The following is an excerpt from a flyer mass mailed to private investigators by one vendor of electronic tracking devices:
PROTECT YOUR HEALTH Surveillance can be fatiguing and cause tremendous emotional stress. Do you want to forfeit a nights rest to learn your target vehicle did not move? By utilizing our service, you can get your rest while the ETD is monitoring your vehicles 24 hours 7 days a week. Additionally, the ETD allows you, as a customer, to gather the information from the comfort of your own home.
What's wrong with this statement, besides the spelling error? (I assume they mean night's, not nights.)
First of all, the premise is wrong. Surveillance is not particular fatiguing and I don't know of any professional investigators who suffer "great emotional stress" in a situation where a "target vehicle" doesn't move. Boredom, perhaps, but stress? And while most working folks may dream of getting paid to loaf around at home, they generally resign themselves to getting their rest on their own time, not while being paid to do a job.
Forgive my sarcasm, but there's a couple of real serious problems here.
Placing such a device on a vehicle with the knowledge of a person in legal control of the vehicle--such as the owner of a trucking company--might often make sense, especially in cases involving high risk cargo.

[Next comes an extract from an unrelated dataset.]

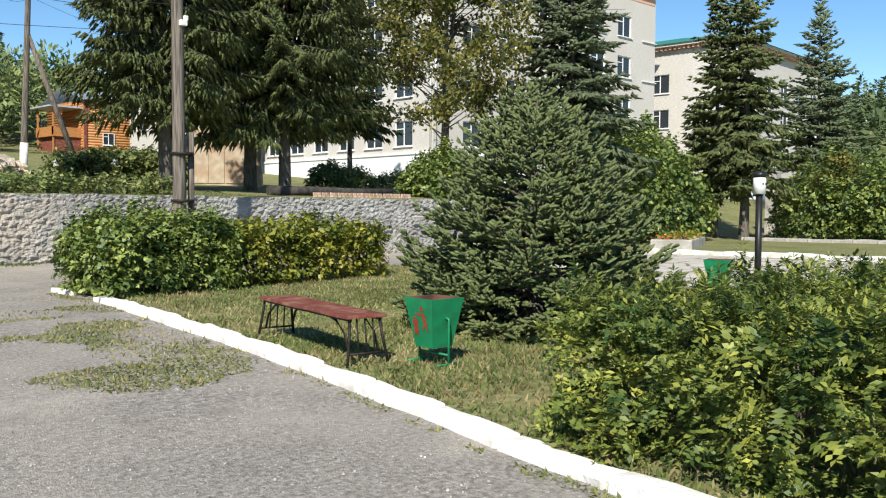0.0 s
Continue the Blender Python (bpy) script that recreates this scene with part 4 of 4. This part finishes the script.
# ---------------------------------------------------------------- rubble
def rubble(cx, cy, rx, ry, top, count):
    rng = random.Random(8)
    root = thing("rubble_pile", cx, cy, at_ground(cx, cy), "heap of broken pale and reddish limestone blocks", "rubble pile")
    shapes = []
    for k in range(9):
        # a broken block: a few corners, flat faces, sharp edges
        bm = bmesh.new()
        for sx, sy, sz in itertools.product((-1, 1), repeat=3):
            bm.verts.new((sx * rng.uniform(0.55, 1.15), sy * rng.uniform(0.4, 0.95), sz * rng.uniform(0.3, 0.8)))
        for _ in range(3):
            bm.verts.new((rng.uniform(-1.2, 1.2), rng.uniform(-0.9, 0.9), rng.uniform(-0.8, 0.9)))
        bmesh.ops.convex_hull(bm, input=bm.verts[:])
        bmesh.ops.delete(bm, geom=[v for v in bm.verts if not v.link_faces], context="VERTS")
        me = bpy.data.meshes.new("stone")
        bm.to_mesh(me)
        bm.free()
        me.materials.append(ROCK)
        shapes.append(me)

    def mound(x, y):
        q = 1 - (x / rx) ** 2 - (y / ry) ** 2
        return top * max(0, q) ** 0.62 * (0.86 + 0.2 * noise.noise(Vector((x * 0.8, y * 0.8, 3))))

    bm = bmesh.new()
    bmesh.ops.create_grid(bm, x_segments=30, y_segments=18, size=1.0)
    for v in bm.verts:
        x, y = v.co.x * rx, v.co.y * ry
        v.co = Vector((x, y, mound(x, y) + at_ground(cx + x, cy + y) - root.location.z - 0.12))
    part("mound", bm, ROCK, root)
    for _ in range(count):
        a, q = rng.uniform(0, 6.283), rng.random() ** 0.5
        x, y = rx * q * math.cos(a), ry * q * math.sin(a) - 0.2
        size = rng.uniform(0.1, 0.19) if rng.random() < 0.65 else rng.uniform(0.19, 0.31)
        ob = part("stone", rng.choice(shapes), None, root)
        ob.matrix_local = Matrix.LocRotScale((x, y, mound(x, y) + at_ground(cx + x, cy + y) - root.location.z + size * rng.uniform(0.1, 0.7)), Euler((rng.uniform(-1, 1), rng.uniform(-1, 1), rng.uniform(0, 6.3))), (size,) * 3)
    # small broken pieces between the blocks
    base = np.array([v.co[:] for v in shapes[0].vertices])
    faces = np.array([p.vertices[:] for p in shapes[0].polygons if len(p.vertices) == 3])
    vs, fs = [], []
    for k in range(900):
        a, q = rng.uniform(0, 6.283), rng.random() ** 0.5
        x, y = rx * 1.04 * q * math.cos(a), ry * 1.04 * q * math.sin(a) - 0.25
        s = rng.uniform(0.05, 0.13)
        turn = np.array(Euler((rng.uniform(0, 6), rng.uniform(0, 6), 0)).to_matrix())
        vs.append(base @ turn.T * s + [x, y, mound(x, y) + at_ground(cx + x, cy + y) - root.location.z + s * 0.3 + rng.uniform(0, 0.1)])
        fs.append(faces + k * len(base))
    me = bpy.data.meshes.new("small_stone_fill")
    me.from_pydata(np.concatenate(vs).tolist(), [], np.concatenate(fs).tolist())
    tagged(part("small_stone_fill", me, ROCK, root), kind="stuff")
    return root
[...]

However, even ignoring the fact that placing such a device on the vehicle of persons without their consent may result in civil and perhaps even criminal exposure, the very intrusiveness of such a tactic is something that provides unacceptable risk to the image and reputation of the client of any investigator found using such a device. A rather loathsome image emerges when you visualize a strange character sitting in an apartment like "Doctor Evil" monitoring the movements of unsuspecting citizens as they go about their daily lives. I suspect media ratings would soar after exposing a single personalized incident, devastating the public image of the investigator's client.
The other problem, and it's a significant one--regardless of opinions concerning people's rights to privacy--is this: Most surveillances handled by private investigators involve following people, not following vehicles. The fact that, for instance a fraudulent insurance claimant's vehicle remained in position all evening, doesn't mean the claimant didn't ride to the bowling alley with a friend--or didn't head off to a full time strenuous job with a car pool buddy. And a suspected stalker might decide to walk to the house of the victim the investigator is "protecting," or use public transportation. The fact a vehicle doesn't move often means zip.
At loss Prevention Concepts, Ltd., we are not against technological advancements in the investigation field. We are against intrusive privacy invasion and irresponsibly putting our clients at risk. We are also concerned about the potential these devices have for unscrupulous private investigators to defraud their clients.